- [Problem statement]
For the listing that follows, give again exactly the lines from the one with "for key, value" to the one with "curve.update()", including both.
+++
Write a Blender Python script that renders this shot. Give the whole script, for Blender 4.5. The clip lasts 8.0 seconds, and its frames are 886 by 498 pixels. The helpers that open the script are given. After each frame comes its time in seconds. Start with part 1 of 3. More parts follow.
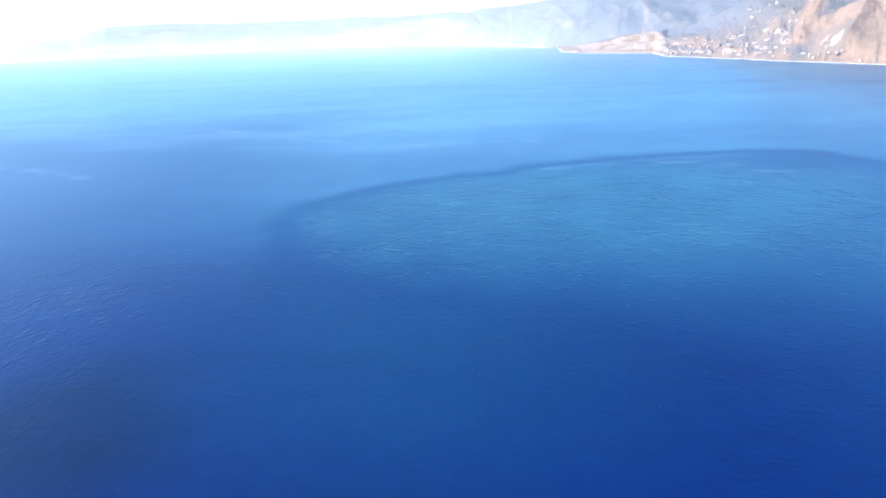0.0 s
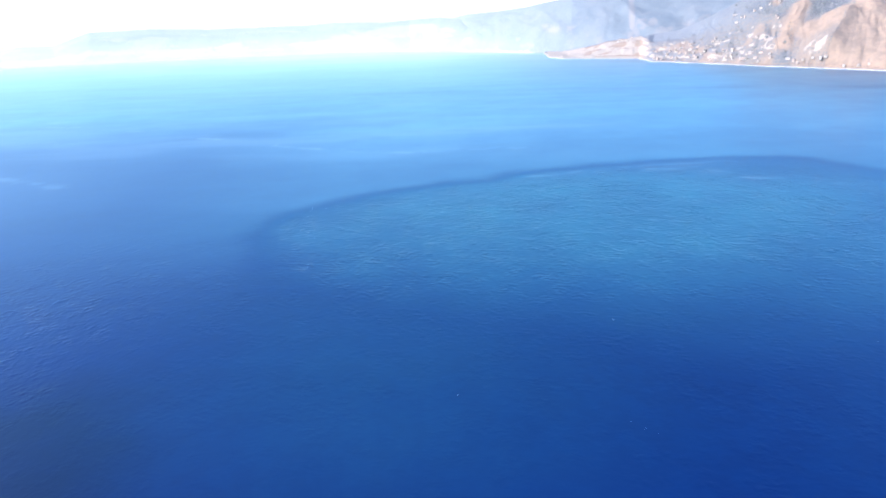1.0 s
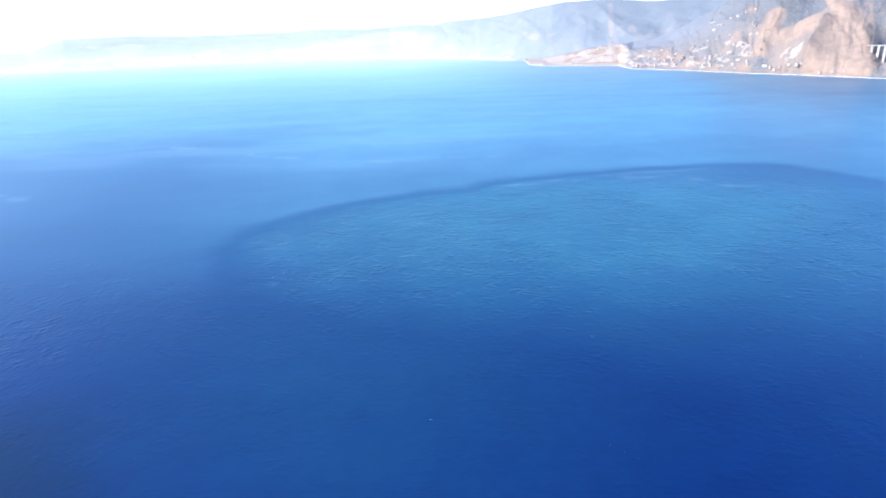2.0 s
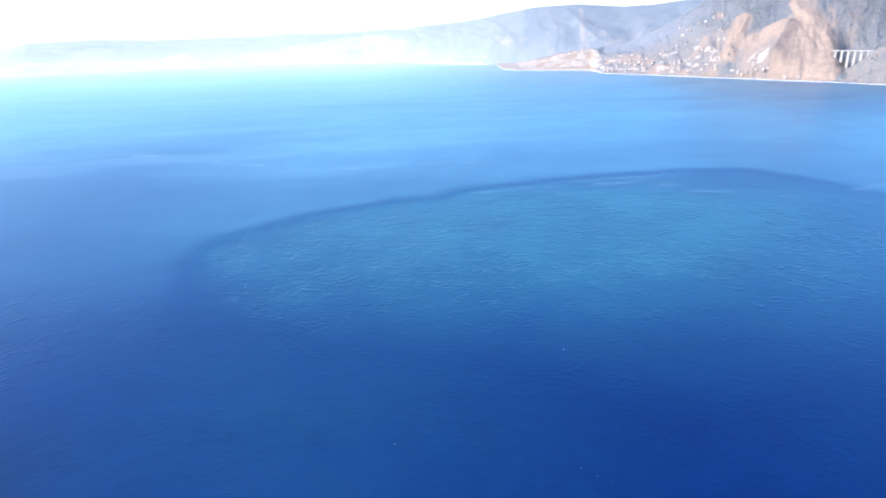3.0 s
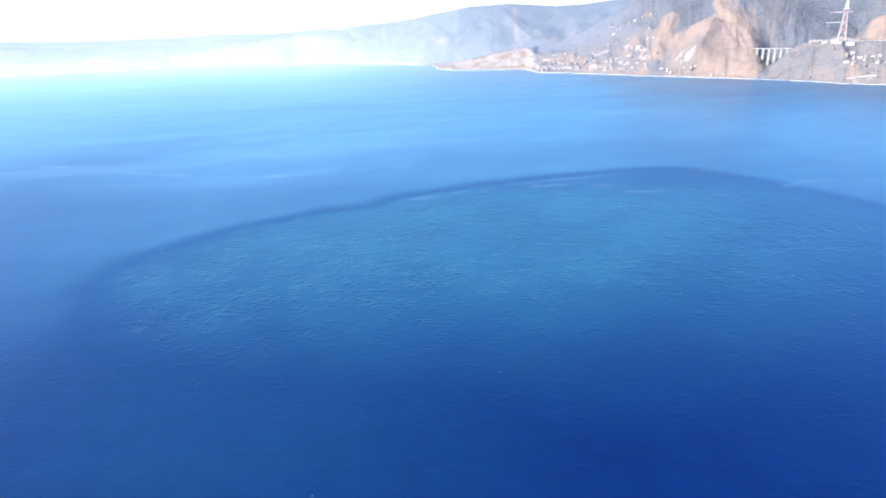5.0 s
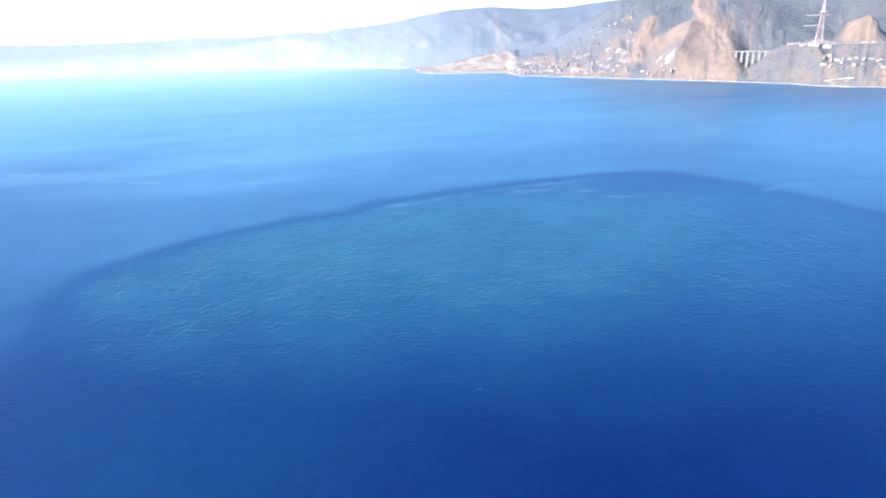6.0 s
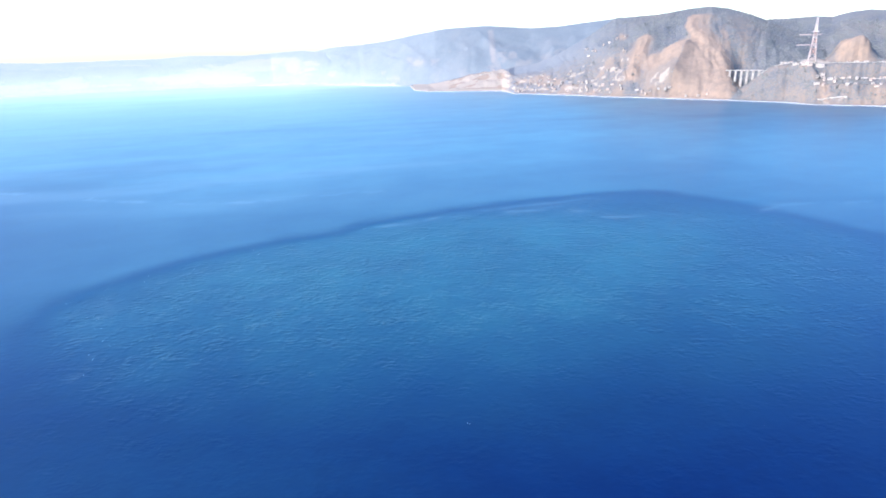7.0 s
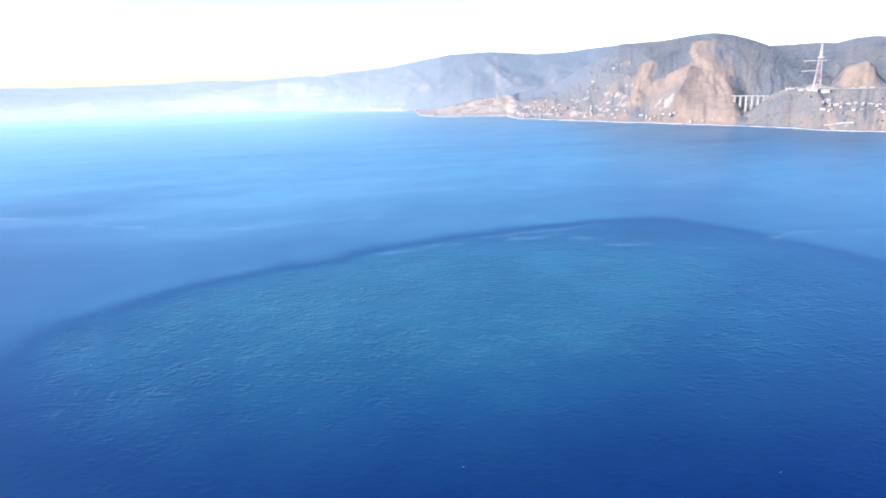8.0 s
+++
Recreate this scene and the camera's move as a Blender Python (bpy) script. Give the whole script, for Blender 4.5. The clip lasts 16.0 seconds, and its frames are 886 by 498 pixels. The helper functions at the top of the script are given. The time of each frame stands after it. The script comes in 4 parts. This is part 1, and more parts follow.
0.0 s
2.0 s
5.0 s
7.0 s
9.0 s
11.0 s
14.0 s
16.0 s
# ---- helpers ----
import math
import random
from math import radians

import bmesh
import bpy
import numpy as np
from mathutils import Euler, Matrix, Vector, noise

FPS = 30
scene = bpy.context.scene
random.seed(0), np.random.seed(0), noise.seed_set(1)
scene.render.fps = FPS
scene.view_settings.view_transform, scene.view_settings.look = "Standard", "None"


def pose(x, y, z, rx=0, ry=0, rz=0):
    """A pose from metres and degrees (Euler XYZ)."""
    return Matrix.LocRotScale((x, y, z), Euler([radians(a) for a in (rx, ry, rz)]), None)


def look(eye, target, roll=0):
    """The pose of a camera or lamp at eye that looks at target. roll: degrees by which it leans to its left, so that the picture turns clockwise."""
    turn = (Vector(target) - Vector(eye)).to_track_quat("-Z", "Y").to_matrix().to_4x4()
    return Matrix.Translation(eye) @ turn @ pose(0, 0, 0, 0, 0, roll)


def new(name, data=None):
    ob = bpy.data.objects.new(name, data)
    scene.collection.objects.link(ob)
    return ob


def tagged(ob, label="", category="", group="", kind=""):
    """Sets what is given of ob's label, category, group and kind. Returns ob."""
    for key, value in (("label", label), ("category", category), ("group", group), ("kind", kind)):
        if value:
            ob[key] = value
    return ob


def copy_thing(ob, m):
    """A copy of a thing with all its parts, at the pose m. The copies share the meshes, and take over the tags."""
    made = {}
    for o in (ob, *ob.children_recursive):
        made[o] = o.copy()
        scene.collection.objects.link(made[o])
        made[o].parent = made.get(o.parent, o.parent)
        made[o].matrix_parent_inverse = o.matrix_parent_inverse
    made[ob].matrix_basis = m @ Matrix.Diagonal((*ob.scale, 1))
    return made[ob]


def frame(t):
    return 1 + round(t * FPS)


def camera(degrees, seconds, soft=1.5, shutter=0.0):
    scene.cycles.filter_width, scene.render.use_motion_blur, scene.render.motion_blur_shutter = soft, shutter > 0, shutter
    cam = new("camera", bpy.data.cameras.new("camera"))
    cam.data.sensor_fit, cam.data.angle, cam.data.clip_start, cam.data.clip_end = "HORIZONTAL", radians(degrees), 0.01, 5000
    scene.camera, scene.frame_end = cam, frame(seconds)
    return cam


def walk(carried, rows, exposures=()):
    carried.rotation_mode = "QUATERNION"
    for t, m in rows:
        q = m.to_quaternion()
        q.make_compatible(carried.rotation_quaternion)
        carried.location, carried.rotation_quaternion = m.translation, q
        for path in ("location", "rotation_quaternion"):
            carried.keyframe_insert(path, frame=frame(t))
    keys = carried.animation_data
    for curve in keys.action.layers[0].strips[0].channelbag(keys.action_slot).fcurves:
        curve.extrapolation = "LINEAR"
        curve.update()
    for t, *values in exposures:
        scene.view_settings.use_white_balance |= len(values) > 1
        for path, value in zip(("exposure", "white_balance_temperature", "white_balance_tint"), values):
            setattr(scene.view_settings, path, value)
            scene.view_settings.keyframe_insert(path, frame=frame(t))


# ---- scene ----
+++
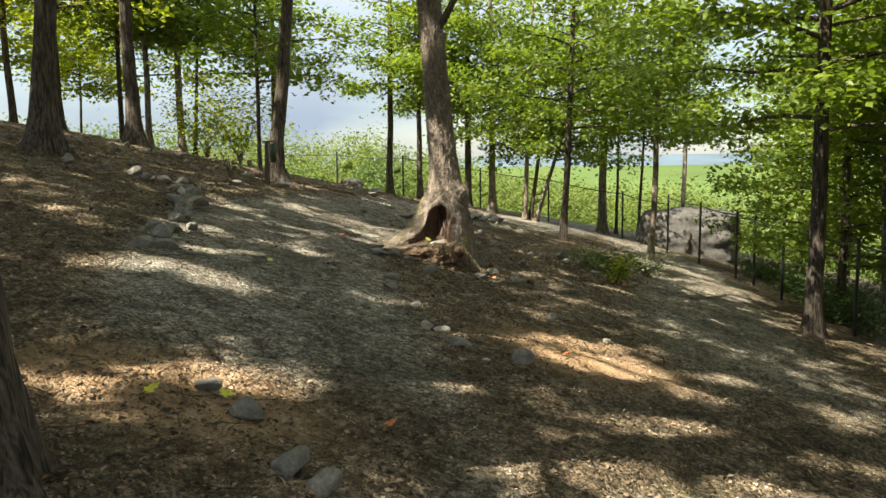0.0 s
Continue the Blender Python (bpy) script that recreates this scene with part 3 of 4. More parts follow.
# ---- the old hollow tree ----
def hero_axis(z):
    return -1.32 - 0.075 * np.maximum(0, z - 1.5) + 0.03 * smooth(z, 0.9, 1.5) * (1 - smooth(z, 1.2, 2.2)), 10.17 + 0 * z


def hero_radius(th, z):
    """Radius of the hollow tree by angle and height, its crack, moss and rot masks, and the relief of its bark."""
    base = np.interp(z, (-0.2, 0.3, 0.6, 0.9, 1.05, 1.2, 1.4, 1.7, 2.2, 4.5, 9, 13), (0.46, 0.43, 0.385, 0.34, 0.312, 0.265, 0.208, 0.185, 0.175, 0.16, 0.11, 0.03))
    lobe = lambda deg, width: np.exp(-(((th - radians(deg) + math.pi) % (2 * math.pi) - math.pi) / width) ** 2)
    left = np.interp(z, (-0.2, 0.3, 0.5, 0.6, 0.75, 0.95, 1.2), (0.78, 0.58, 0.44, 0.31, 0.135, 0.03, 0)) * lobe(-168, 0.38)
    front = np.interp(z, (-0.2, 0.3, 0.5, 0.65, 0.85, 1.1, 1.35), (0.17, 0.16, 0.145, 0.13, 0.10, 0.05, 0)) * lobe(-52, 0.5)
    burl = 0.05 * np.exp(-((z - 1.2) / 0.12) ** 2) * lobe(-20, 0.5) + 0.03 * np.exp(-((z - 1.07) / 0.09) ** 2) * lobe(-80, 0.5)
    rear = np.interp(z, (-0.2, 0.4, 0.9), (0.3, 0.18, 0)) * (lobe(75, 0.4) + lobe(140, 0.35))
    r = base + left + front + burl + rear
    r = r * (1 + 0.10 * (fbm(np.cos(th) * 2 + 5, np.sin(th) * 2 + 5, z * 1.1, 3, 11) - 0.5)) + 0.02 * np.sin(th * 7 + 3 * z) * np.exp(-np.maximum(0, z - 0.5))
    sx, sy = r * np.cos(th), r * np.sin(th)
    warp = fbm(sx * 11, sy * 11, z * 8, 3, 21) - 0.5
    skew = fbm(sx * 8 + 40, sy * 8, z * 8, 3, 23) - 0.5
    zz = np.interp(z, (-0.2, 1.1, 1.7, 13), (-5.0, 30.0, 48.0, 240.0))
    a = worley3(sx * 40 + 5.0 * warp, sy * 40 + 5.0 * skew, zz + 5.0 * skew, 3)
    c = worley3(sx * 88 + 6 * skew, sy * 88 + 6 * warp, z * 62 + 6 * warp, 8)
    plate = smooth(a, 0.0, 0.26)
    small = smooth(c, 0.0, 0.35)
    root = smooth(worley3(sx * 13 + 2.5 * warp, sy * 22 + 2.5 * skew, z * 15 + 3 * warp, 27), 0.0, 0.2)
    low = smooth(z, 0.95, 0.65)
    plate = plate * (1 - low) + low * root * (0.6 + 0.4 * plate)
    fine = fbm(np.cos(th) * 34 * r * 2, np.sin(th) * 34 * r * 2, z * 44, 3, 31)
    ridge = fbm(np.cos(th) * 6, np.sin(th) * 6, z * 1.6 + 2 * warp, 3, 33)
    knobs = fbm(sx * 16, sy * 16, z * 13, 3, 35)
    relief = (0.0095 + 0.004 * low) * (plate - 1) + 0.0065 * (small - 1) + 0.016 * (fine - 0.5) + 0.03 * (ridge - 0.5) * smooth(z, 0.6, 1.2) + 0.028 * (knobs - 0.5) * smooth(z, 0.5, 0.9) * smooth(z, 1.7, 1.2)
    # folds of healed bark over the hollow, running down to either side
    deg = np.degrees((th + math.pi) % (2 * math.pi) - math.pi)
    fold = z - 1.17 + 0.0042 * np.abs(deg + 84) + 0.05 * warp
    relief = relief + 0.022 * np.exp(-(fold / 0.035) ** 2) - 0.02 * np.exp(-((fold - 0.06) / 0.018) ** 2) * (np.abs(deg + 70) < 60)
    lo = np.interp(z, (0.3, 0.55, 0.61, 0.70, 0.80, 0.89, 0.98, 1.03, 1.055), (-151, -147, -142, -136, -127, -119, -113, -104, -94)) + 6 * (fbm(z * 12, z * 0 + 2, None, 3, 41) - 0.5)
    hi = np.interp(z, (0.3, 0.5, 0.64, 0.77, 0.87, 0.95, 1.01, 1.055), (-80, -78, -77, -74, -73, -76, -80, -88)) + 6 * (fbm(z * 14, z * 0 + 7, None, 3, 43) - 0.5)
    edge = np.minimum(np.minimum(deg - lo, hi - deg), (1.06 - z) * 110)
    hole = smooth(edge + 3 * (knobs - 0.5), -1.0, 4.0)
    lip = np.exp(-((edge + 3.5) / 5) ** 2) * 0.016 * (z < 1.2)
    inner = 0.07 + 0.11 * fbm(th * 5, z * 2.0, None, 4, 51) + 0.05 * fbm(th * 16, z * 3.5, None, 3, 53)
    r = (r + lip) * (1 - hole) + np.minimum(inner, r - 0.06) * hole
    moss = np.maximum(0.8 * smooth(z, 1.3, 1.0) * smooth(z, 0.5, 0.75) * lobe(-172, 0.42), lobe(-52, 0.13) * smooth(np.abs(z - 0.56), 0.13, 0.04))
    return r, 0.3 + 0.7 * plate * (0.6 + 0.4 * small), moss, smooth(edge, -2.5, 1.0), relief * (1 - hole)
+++
- [Task solution]
    for key, value in (("label", label), ("category", category), ("group", group), ("kind", kind)):
        if value:
            ob[key] = value
    return ob


def copy_thing(ob, m):
    """A copy of a thing with all its parts, at the pose m. The copies share the meshes, and take over the tags."""
    made = {}
    for o in (ob, *ob.children_recursive):
        made[o] = o.copy()
        scene.collection.objects.link(made[o])
        made[o].parent = made.get(o.parent, o.parent)
        made[o].matrix_parent_inverse = o.matrix_parent_inverse
    made[ob].matrix_basis = m @ Matrix.Diagonal((*ob.scale, 1))
    return made[ob]


def frame(t):
    return 1 + round(t * FPS)


def camera(degrees, seconds, soft=1.5, shutter=0.0):
    scene.cycles.filter_width, scene.render.use_motion_blur, scene.render.motion_blur_shutter = soft, shutter > 0, shutter
    cam = new("camera", bpy.data.cameras.new("camera"))
    cam.data.sensor_fit, cam.data.angle, cam.data.clip_start, cam.data.clip_end = "HORIZONTAL", radians(degrees), 0.01, 5000
    scene.camera, scene.frame_end = cam, frame(seconds)
    return cam


def walk(carried, rows, exposures=()):
    carried.rotation_mode = "QUATERNION"
    for t, m in rows:
        q = m.to_quaternion()
        q.make_compatible(carried.rotation_quaternion)
        carried.location, carried.rotation_quaternion = m.translation, q
        for path in ("location", "rotation_quaternion"):
            carried.keyframe_insert(path, frame=frame(t))
    keys = carried.animation_data
    for curve in keys.action.layers[0].strips[0].channelbag(keys.action_slot).fcurves:
        curve.extrapolation = "LINEAR"
        curve.update()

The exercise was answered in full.